Ahoy there me mateys! This here be a combined review all three books of the Themis Files trilogy. There may be minor spoilers (i.e. small things found in the blurbs) so read at yer own peril . . .
Now I don’t normally do single posts for full series. But I started listening to book one, became hooked, and quickly gobbled them all up. The books start when an 11 year-old girl named Rose is out riding her new birthday bike. She falls into a hole and lands on a metal hand. The giant hand turns out to be part of an alien structure. That structure turns the past, present, and future of Earth upside down.
One of the negative things I heard about this series before embarking on the adventure meself, was that the time frames were odd. And it be true. The books jump around and skip huge chunks of time.

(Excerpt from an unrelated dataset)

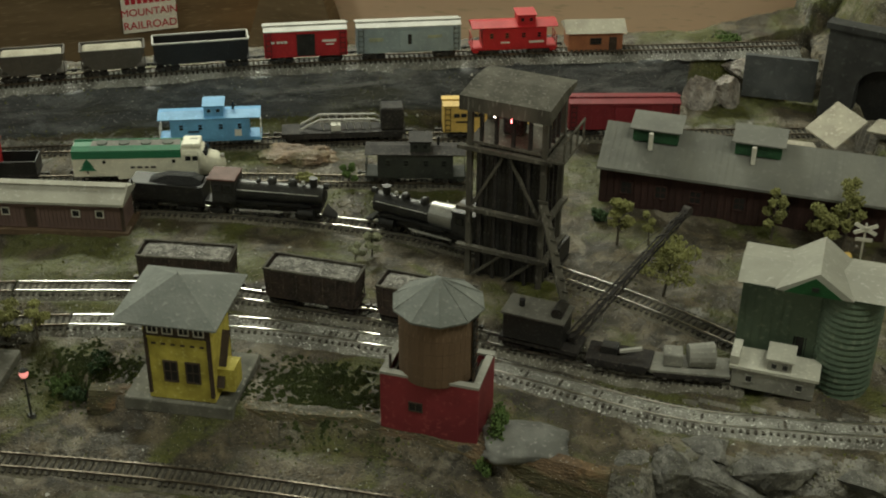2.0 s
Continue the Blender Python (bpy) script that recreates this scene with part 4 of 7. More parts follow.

A next chapter might take place several decades later. There be jumps into the past and back again. I was glad I was forewarned because I was able to go with the flow.
Another thing I be glad of was listening to the first and second books in audio book form. The majority of this book is told in epistolary style via audio file format, journal entries, etc.. I wanted to listen to book three on audio book but there was a massive wait list. So I got the available ebook. It was hard to read the book in that format. The audio book was first rate and I loved the voice performances. Each character is played by a different person. I particularly enjoyed Kara Resnick and crazy Alyssa. Two thumbs up for excellent production values.
The other thing that would normally bother me was the cliffhanger endings of books one and two. But they were rather perfect for this series and are part of why I had to immediately know what happens next. I treated the series as one long book instead of three separate ones and that actually increased me enjoyment.
So what about the story itself? Well I loved book one the best, followed by book three, and then book two. Basically the hand that Rose finds belongs to a giant robot. The giant robot is from an alien race. Rose ends up studying that hand when she has grown and helps sets all of the events in motion. She was one of the better characters and has the best personal growth in the trilogy.
One of me favourite things about the book is that even though the alien race is technologically advanced, they don’t seem to culturally be any better than humans. I loved that the aliens made mistakes. I loved the snippets of their lives and politics that we do get. I would have preferred more about them, actually. I also loved how the trilogy ended because I thought it was realistic. I enjoyed that the aliens aren’t godlike despite their godlike technology and the humans’ tenacity doesn’t solve all their problems or even most of them. I do admit that the end was rather bleak for the human species. But the aliens weren’t much better. That was refreshing for a sci-fi book. There is hope but it is slim, indeed.
The robot parts of the book did get a little bit old for me. I loved them in book one but subsequently wished they would go away. That could be because of how the dumb humans chose to use them. To be fair, there were some political consequences that I did not expect and those elements were lovely.
As for characterization, in general I did find it hard to connect to the characters as people. There were me favourites and I enjoyed them but it was hard to watch most of humanity make such dumb mistakes and stupid assumptions. Also there wasn’t a ton of growth for any of the characters with the exception of Rose. Many choices were made from outright emotional reaction that never seemed to change regardless of the circumstances. So I did watch a lot of the story as an observer rather than a participant. But not all of it. There were deaths and choices that made me tear up. There were sections where I cheered for me favourites. There were also “philosophical” sections where I sat back and watched from afar.
I think overall this be a very lovely trilogy despite the small flaws. It has been a long while since I had so voraciously read a trilogy in such a short time frame. I think it is a stellar beginning for a new author and will certainly be picking up whatever he writes next. Arrr!
Goodreads has this to say about book one:
A girl named Rose is riding her new bike near home in Deadwood, South Dakota, when she falls through the earth. She wakes up at the bottom of a square-shaped hole, its walls glowing with intricate carvings. But the firemen who come to save her peer down upon something even stranger: a little girl in the palm of a giant metal hand.
Seventeen years later, the mystery of the bizarre artifact remains unsolved – the object’s origins, architects, and purpose unknown.
But some can never stop searching for answers.
Rose Franklin is now a highly trained physicist leading a top-secret team to crack the hand’s code. And along with her colleagues, she is being interviewed by a nameless interrogator whose power and purview are as enigmatic as the relic they seek. What’s clear is that Rose and her compatriots are on the edge of unravelling history’s most perplexing discovery-and finally figuring out what it portends for humanity. But once the pieces of the puzzle are in place, will the result be an instrument of lasting peace or a weapon of mass destruction?